I need miracles. Right now. Right here.
Rezando un Ave Maria para la paz en Monterrey.
Does not work anymore.
I need a ticket. I need work. I need an university. I need time.
I need less anger. I need less bitches surrounding me. I don't need no envy.
My life is my life, this is who I am, vulnerable as you are and no young god.
I am not as smart as I want to be, but I try to be honest. I try to be honest with myself and it would be cocky saying I am honest. I just try. As I try being a good friend and daughter, a good girlfriend and human being. I try to be on time. I try to be sovereign. I try to be good and thoughtful.

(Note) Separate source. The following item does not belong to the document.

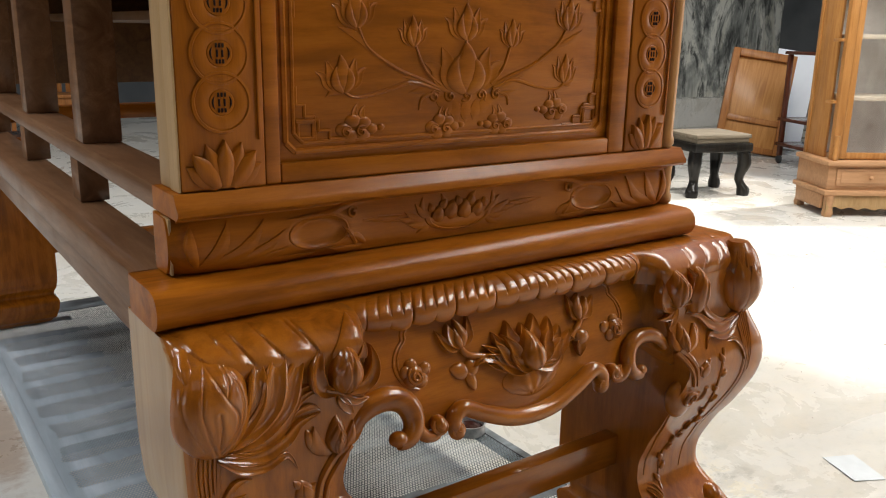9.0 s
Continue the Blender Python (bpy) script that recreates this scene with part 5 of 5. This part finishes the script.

Last thursday on my 3rd poetry slam here in Monterrey, a girl exposed her anger on stage. An anger only focussed on me. Calling herself honest and free of vanity she only experienced exactly this. Vanity, dishonesty, cockiness, improvedince and arbritrariness. It made me sad. First. The fact that someone tried to humiliate me infront of my audience, my friends, my students. But finally it wasn't humiliating me. The feeling I keep on having is impotence towards her anger. I can't help it.
But the peace I feel having you around me, is not comparable to anything else. Angry girls and not appearing miracles vanish into thin air when I'm home with you. So I don't need no miracles. I just need you.